── LISTED ENTRIES

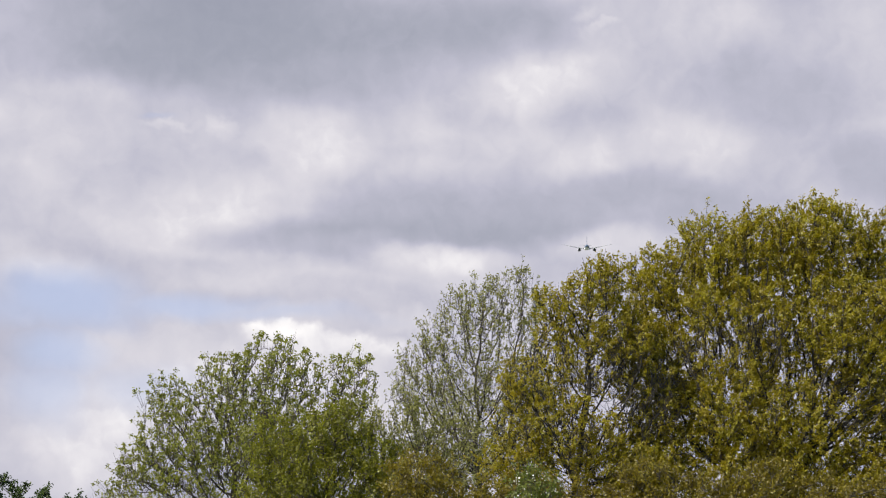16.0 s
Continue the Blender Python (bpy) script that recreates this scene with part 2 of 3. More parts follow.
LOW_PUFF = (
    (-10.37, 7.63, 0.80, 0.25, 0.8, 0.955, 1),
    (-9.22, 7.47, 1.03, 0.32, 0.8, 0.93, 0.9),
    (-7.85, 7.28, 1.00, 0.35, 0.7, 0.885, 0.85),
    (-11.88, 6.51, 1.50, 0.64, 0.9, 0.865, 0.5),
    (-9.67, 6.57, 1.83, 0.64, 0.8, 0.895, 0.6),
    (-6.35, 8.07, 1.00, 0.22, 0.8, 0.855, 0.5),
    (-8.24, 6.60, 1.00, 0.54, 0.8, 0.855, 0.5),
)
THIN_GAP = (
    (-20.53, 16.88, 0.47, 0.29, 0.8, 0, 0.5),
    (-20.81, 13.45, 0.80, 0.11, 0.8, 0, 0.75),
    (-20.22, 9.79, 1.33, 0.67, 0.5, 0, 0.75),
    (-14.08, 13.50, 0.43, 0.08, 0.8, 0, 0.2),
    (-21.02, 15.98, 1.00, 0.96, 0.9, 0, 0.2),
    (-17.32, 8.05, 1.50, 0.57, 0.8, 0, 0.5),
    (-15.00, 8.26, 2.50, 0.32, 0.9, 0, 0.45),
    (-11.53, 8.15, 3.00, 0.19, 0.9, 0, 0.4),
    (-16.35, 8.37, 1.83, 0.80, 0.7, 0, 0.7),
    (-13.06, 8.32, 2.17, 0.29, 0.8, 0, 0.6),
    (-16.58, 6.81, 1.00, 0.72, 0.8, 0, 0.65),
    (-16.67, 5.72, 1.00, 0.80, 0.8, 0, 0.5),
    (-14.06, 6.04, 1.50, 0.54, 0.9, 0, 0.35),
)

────
── LISTED ENTRIES

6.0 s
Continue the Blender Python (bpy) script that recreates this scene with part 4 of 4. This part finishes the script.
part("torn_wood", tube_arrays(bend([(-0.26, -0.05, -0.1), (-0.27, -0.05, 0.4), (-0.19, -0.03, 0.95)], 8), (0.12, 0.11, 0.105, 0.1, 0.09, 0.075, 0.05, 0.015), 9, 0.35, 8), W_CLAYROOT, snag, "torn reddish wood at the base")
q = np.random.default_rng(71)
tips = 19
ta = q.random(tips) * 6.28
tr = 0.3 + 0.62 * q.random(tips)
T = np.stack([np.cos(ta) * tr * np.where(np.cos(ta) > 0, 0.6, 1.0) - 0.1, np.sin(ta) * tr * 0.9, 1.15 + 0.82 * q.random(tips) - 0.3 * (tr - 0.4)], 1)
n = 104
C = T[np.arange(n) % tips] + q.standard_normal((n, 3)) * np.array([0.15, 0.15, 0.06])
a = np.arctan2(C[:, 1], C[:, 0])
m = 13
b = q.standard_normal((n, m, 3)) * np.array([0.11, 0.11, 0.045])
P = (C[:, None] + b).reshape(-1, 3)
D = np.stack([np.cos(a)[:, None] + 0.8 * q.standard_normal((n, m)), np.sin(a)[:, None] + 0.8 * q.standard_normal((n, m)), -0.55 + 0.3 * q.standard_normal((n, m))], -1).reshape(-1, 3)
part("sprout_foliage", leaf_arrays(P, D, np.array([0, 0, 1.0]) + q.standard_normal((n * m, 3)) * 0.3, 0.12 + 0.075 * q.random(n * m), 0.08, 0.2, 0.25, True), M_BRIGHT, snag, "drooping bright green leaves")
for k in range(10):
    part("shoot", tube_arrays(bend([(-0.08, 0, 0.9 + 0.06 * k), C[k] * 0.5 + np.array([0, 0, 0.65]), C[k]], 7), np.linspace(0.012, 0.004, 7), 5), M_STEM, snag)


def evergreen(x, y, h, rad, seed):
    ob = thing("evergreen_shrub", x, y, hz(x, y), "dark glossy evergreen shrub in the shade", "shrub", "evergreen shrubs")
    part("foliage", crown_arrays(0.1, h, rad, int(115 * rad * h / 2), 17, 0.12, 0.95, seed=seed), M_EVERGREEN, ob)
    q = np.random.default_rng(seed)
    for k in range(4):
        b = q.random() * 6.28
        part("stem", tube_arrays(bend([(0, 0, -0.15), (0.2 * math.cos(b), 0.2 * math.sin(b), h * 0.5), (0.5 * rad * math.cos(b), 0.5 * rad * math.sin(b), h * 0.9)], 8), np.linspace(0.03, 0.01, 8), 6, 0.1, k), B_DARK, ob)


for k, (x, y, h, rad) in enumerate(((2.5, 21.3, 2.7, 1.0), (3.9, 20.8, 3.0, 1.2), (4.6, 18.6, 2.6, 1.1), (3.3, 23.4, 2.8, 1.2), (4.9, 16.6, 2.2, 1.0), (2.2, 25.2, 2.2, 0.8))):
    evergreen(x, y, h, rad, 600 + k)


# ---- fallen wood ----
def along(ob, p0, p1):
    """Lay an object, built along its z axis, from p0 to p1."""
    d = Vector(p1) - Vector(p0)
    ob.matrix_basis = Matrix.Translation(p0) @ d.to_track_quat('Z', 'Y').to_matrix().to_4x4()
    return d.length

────
── LISTED ENTRIES

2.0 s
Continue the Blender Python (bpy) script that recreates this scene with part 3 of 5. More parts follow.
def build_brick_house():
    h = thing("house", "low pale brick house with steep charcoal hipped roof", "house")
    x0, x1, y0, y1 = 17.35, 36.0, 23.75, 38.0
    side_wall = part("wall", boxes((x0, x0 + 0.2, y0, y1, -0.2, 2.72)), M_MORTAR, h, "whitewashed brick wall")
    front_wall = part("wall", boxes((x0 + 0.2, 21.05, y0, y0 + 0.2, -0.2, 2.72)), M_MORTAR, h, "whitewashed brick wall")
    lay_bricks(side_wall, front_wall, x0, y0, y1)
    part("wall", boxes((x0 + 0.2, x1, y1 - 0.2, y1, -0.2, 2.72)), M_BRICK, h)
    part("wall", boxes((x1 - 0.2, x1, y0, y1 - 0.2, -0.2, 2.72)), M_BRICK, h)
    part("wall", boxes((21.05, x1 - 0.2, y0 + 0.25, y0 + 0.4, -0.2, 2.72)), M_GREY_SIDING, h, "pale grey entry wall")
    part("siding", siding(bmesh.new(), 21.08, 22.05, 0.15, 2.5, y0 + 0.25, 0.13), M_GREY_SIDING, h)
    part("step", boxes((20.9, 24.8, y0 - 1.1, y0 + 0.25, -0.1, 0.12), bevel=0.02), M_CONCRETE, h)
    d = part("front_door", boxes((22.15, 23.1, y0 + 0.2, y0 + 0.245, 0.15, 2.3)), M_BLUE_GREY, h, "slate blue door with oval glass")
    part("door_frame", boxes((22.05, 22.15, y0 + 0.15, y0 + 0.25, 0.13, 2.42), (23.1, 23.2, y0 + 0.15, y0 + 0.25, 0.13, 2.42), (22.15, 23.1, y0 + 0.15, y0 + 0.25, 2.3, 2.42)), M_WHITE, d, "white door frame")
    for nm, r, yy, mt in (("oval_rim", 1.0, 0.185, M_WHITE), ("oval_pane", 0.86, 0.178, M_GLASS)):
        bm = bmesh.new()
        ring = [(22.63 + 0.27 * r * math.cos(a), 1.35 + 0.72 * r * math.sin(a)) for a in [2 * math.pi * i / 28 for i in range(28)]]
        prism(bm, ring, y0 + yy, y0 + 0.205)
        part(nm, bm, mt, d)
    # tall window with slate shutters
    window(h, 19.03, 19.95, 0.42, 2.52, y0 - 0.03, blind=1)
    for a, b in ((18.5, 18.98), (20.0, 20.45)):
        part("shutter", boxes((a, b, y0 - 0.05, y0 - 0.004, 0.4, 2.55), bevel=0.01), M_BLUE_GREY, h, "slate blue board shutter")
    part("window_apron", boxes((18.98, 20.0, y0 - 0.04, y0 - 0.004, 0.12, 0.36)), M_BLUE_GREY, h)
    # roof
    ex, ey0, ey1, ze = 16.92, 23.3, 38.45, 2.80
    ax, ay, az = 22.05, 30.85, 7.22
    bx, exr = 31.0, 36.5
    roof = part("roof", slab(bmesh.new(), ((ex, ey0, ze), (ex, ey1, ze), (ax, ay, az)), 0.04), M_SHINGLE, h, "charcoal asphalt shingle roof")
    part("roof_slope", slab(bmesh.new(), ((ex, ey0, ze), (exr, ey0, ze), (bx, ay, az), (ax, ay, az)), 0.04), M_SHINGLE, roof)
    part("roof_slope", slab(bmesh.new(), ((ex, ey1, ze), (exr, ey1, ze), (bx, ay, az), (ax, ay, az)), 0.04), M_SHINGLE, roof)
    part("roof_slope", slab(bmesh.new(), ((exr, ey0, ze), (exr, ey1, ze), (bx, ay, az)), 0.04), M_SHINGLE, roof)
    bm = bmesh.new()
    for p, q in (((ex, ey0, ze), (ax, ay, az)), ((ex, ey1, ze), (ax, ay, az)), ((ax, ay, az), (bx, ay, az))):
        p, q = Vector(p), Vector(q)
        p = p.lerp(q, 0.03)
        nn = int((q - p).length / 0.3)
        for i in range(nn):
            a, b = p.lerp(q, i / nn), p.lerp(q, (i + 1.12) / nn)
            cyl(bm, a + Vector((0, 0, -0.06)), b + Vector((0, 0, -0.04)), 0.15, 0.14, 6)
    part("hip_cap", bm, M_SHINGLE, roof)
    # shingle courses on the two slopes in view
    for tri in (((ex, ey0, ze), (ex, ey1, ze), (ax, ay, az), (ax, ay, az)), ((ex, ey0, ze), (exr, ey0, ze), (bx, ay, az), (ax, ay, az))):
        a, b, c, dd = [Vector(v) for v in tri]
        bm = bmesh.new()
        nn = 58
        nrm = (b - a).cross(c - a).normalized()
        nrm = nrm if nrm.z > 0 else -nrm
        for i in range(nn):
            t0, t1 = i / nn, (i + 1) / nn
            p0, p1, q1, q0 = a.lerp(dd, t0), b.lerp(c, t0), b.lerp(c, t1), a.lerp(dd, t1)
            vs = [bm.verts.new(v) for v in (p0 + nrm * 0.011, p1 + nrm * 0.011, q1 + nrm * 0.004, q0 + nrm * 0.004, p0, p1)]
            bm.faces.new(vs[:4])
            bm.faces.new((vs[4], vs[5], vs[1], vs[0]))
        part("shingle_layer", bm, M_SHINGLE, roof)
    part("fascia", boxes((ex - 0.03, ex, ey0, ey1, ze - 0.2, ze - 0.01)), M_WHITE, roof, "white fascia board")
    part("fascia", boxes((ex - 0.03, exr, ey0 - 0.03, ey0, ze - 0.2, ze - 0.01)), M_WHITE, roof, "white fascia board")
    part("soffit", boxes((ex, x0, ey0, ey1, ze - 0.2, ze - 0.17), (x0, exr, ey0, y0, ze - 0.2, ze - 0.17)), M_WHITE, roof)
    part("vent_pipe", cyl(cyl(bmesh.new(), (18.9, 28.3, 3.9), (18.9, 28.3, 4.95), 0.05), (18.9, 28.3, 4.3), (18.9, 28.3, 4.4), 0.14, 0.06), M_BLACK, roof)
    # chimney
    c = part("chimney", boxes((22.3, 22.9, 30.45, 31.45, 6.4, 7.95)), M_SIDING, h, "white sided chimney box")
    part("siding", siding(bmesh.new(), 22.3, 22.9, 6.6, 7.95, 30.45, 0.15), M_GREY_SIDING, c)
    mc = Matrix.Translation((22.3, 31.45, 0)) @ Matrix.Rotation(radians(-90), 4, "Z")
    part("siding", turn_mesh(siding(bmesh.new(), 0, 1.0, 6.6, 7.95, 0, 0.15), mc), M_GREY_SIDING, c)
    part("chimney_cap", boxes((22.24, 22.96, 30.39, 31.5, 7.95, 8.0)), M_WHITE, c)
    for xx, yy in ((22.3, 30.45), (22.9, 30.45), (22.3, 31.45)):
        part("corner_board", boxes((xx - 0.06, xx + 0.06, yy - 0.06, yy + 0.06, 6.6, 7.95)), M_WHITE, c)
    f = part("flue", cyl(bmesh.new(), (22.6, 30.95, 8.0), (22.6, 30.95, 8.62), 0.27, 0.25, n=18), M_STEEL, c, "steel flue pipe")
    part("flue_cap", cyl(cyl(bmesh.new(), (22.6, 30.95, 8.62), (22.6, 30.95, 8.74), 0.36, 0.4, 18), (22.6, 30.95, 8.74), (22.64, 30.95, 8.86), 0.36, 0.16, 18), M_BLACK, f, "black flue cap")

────

WHAT YOU NEED TO DO: Scan the material and collect every line that contains "Blender".

ANSWER TO THE EXERCISE:
Continue the Blender Python (bpy) script that recreates this scene with part 2 of 3. More parts follow.
Continue the Blender Python (bpy) script that recreates this scene with part 4 of 4. This part finishes the script.
Continue the Blender Python (bpy) script that recreates this scene with part 3 of 5. More parts follow.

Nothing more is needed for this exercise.